Sayangnya, belum puas menikmati keindahan alam dari ketinggian, kami harus turun dari menara, karena tim lainnya sudah menunggu giliran untuk naik.
Jelajah hutan pun dilanjutkan. Rupanya, lokasi mangrove, tak jauh dari menara. Sekitar 50 meter melangkahkan kaki, terlihat mangrove yang gundul. Tanahnya becek. Karang mati bertebaran di mana-mana.
“Sepertinya, air laut sudah memasuki daratan,” kata Nina Dwisasanti, volunter TRANSHI.
Niatnya sih, kami akan mengelilingi kawasan ini, namun karena kondisinya yang tidak memungkinkan, apalagi banyak anak kecil yang ikut, pemandu pun membelokkan arah perjalanan. Kami memutar melalui jalan sebelumnya, untuk kembali ke tempat awal dan bersiap menanam mangrove.
Menanam mangrove
Bibit mangrove sudah berada ditempatnya, sekitar 20 meter dari bibir pantai. Kami langsung bergerak. Tanah berlumpur dengan kedalaman sekitar 10-20 cm harus kami lalui. Celana dan baju pun kotor. Anak-anak kecil usia 5-10 tahun yang ikut bersama kami, ikut menanam mangrove, lho. Mereka justru yang antusias.

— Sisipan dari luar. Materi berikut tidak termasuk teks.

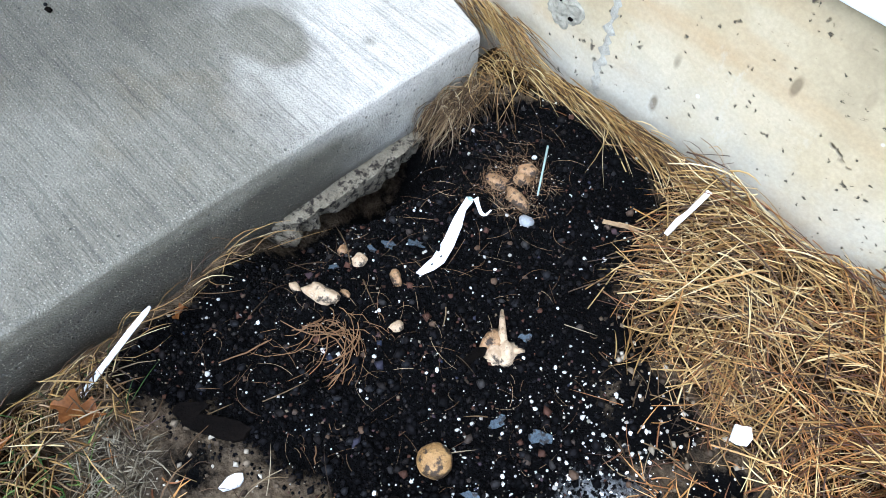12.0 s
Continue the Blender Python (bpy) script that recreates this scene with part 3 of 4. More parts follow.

Ada dua spot hutan bakau yang kami tanami. Bibit–bibit mangrove ini disediakan oleh Reksadana. Menurut Wahyu Nugroho, Head Unit Corporate Affair dan PKBL Reksadana, bibit pohon yang ditanam adalah jenis pohon api-api.
“Yang kita sediakan bibitnya ada 3400 pohon. Tapi, tadi yang ditanam sekitar 2000an. Sisanya, digunakan untuk tambal sulam. Jika ada yang mati, bisa diganti, agar tumbuhnya lebih bagus, ” ujar Wahyu.
Ia menambahkan, penanaman mangrove di Pulau Rambut ini adalah untuk ke-4 kalinya. Selain sebagai bentuk program CSR perusahaan, kegiatan ini dilakukan untuk pelestarian mangrove, agar pulau tetap terjaga.
Sekitar pukul 3 sore, kapal nelayan sudah menjemput. Artinya, kami harus segera meninggalkan Pulau Rambut. Sayang, tak boleh menginap di tempat ini.
Sayangnya lagi, pantai dengan pasir putihnya itu, harus ternoda dengan banyaknya sampah. Sampah-sampah itu, diperkirakan berasal dari Jakarta.
Sepanjang perjalanan menuju dan pulang dari Pulau Rambut, sampah mengapung di mana-mana. Padahal, sepanjang itu pula, burung- burung beterbangan dan mencari mangsanya. Semoga, burung-burung itu tidak salah mengira kalau sampah itu adalah mangsa mereka.